> _Given information_:
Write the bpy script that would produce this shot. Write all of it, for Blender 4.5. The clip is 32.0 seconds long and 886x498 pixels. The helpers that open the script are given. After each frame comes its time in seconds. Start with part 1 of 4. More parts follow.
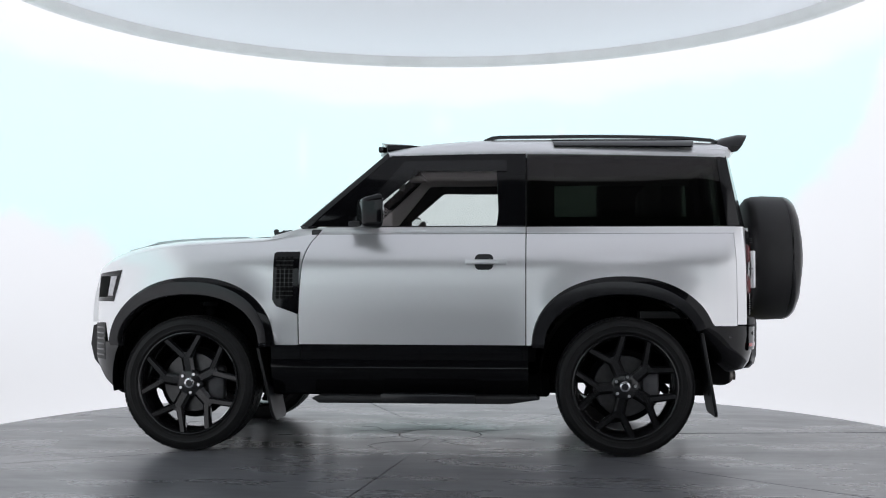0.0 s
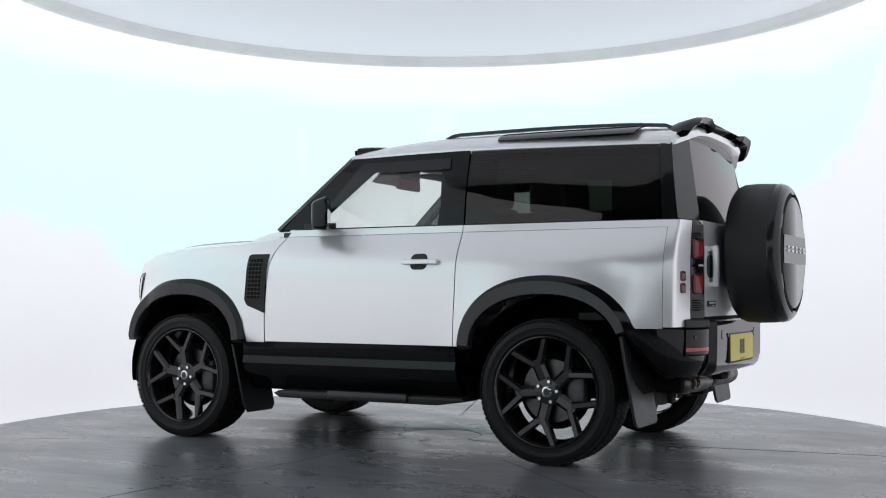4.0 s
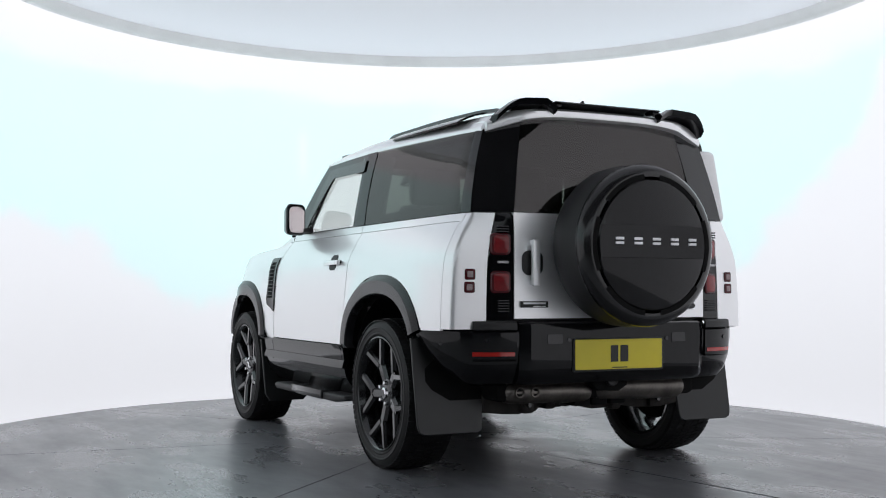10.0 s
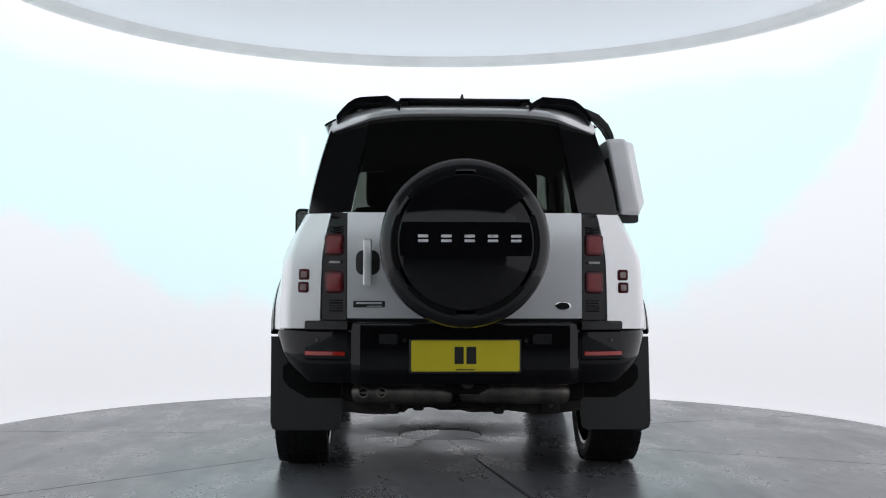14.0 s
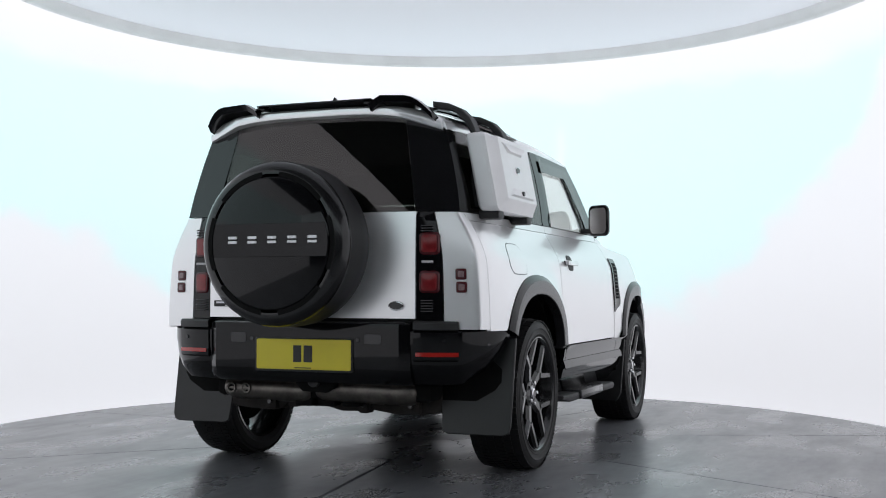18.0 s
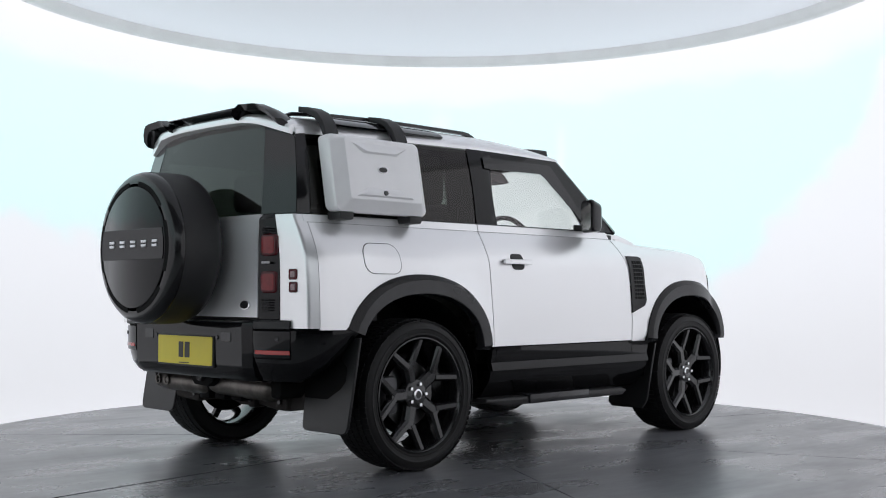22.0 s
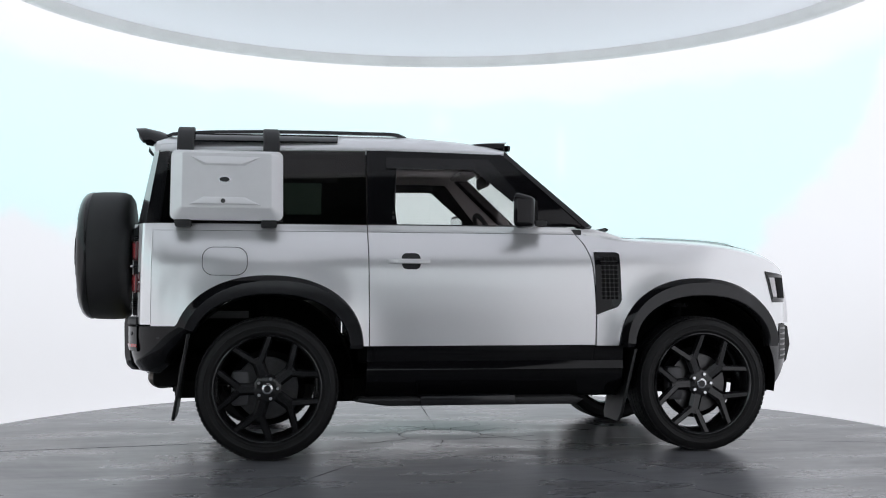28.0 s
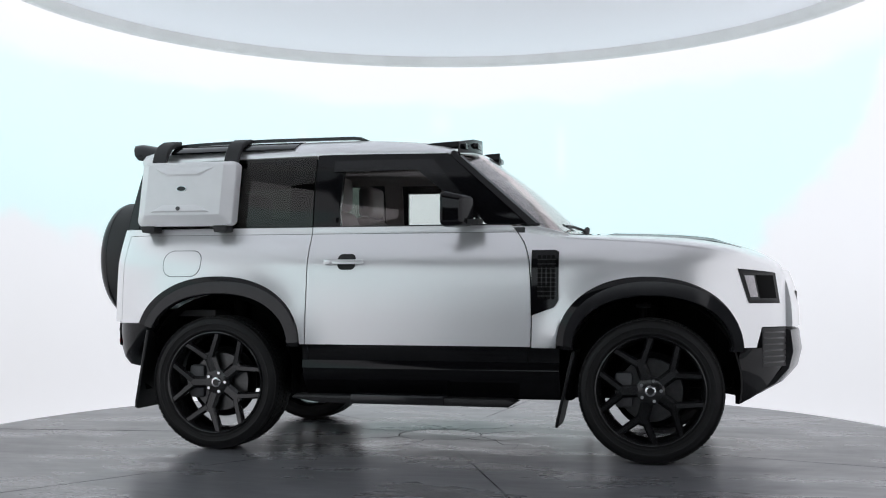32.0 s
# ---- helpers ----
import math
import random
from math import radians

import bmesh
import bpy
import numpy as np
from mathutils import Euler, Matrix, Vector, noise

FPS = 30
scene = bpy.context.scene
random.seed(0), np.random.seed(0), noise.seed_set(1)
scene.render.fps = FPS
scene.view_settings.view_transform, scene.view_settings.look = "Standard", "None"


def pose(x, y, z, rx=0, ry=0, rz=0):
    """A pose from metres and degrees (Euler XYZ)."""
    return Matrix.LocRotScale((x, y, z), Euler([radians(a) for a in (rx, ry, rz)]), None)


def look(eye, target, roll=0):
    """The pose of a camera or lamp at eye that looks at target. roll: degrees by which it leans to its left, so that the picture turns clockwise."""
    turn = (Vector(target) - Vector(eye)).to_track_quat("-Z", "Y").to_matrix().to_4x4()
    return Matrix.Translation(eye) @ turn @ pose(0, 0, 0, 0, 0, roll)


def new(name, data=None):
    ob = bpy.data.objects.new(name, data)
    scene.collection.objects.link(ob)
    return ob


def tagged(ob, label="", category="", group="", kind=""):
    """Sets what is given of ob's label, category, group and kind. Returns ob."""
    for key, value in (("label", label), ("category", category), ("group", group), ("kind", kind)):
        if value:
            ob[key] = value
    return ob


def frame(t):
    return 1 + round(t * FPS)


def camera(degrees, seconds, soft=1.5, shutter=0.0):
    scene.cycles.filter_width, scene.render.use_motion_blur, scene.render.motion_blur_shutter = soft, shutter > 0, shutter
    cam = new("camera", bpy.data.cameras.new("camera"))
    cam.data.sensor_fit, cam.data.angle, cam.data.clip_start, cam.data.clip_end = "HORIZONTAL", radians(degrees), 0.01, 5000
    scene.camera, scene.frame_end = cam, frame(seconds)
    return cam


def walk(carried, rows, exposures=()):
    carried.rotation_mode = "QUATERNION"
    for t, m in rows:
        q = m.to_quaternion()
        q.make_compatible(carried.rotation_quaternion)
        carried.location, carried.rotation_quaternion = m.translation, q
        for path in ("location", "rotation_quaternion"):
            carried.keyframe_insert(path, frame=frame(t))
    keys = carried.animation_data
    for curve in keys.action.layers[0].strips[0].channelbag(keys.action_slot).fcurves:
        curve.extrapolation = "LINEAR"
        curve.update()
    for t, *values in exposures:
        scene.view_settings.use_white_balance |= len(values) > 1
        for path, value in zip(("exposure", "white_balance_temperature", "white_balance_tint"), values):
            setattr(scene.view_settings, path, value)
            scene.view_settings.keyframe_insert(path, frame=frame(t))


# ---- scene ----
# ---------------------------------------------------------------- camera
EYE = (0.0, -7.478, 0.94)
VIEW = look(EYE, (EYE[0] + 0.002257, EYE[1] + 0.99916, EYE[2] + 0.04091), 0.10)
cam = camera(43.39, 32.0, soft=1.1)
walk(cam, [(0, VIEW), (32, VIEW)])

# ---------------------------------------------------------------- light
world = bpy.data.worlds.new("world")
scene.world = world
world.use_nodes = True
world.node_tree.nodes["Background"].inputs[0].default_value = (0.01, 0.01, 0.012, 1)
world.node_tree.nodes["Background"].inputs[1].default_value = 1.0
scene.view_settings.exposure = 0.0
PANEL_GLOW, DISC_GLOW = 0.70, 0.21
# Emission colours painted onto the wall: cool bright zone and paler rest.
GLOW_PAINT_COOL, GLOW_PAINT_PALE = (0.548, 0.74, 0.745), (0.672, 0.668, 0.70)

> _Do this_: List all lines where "label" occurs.

> _Task answer_:
def tagged(ob, label="", category="", group="", kind=""):
    """Sets what is given of ob's label, category, group and kind. Returns ob."""
    for key, value in (("label", label), ("category", category), ("group", group), ("kind", kind)):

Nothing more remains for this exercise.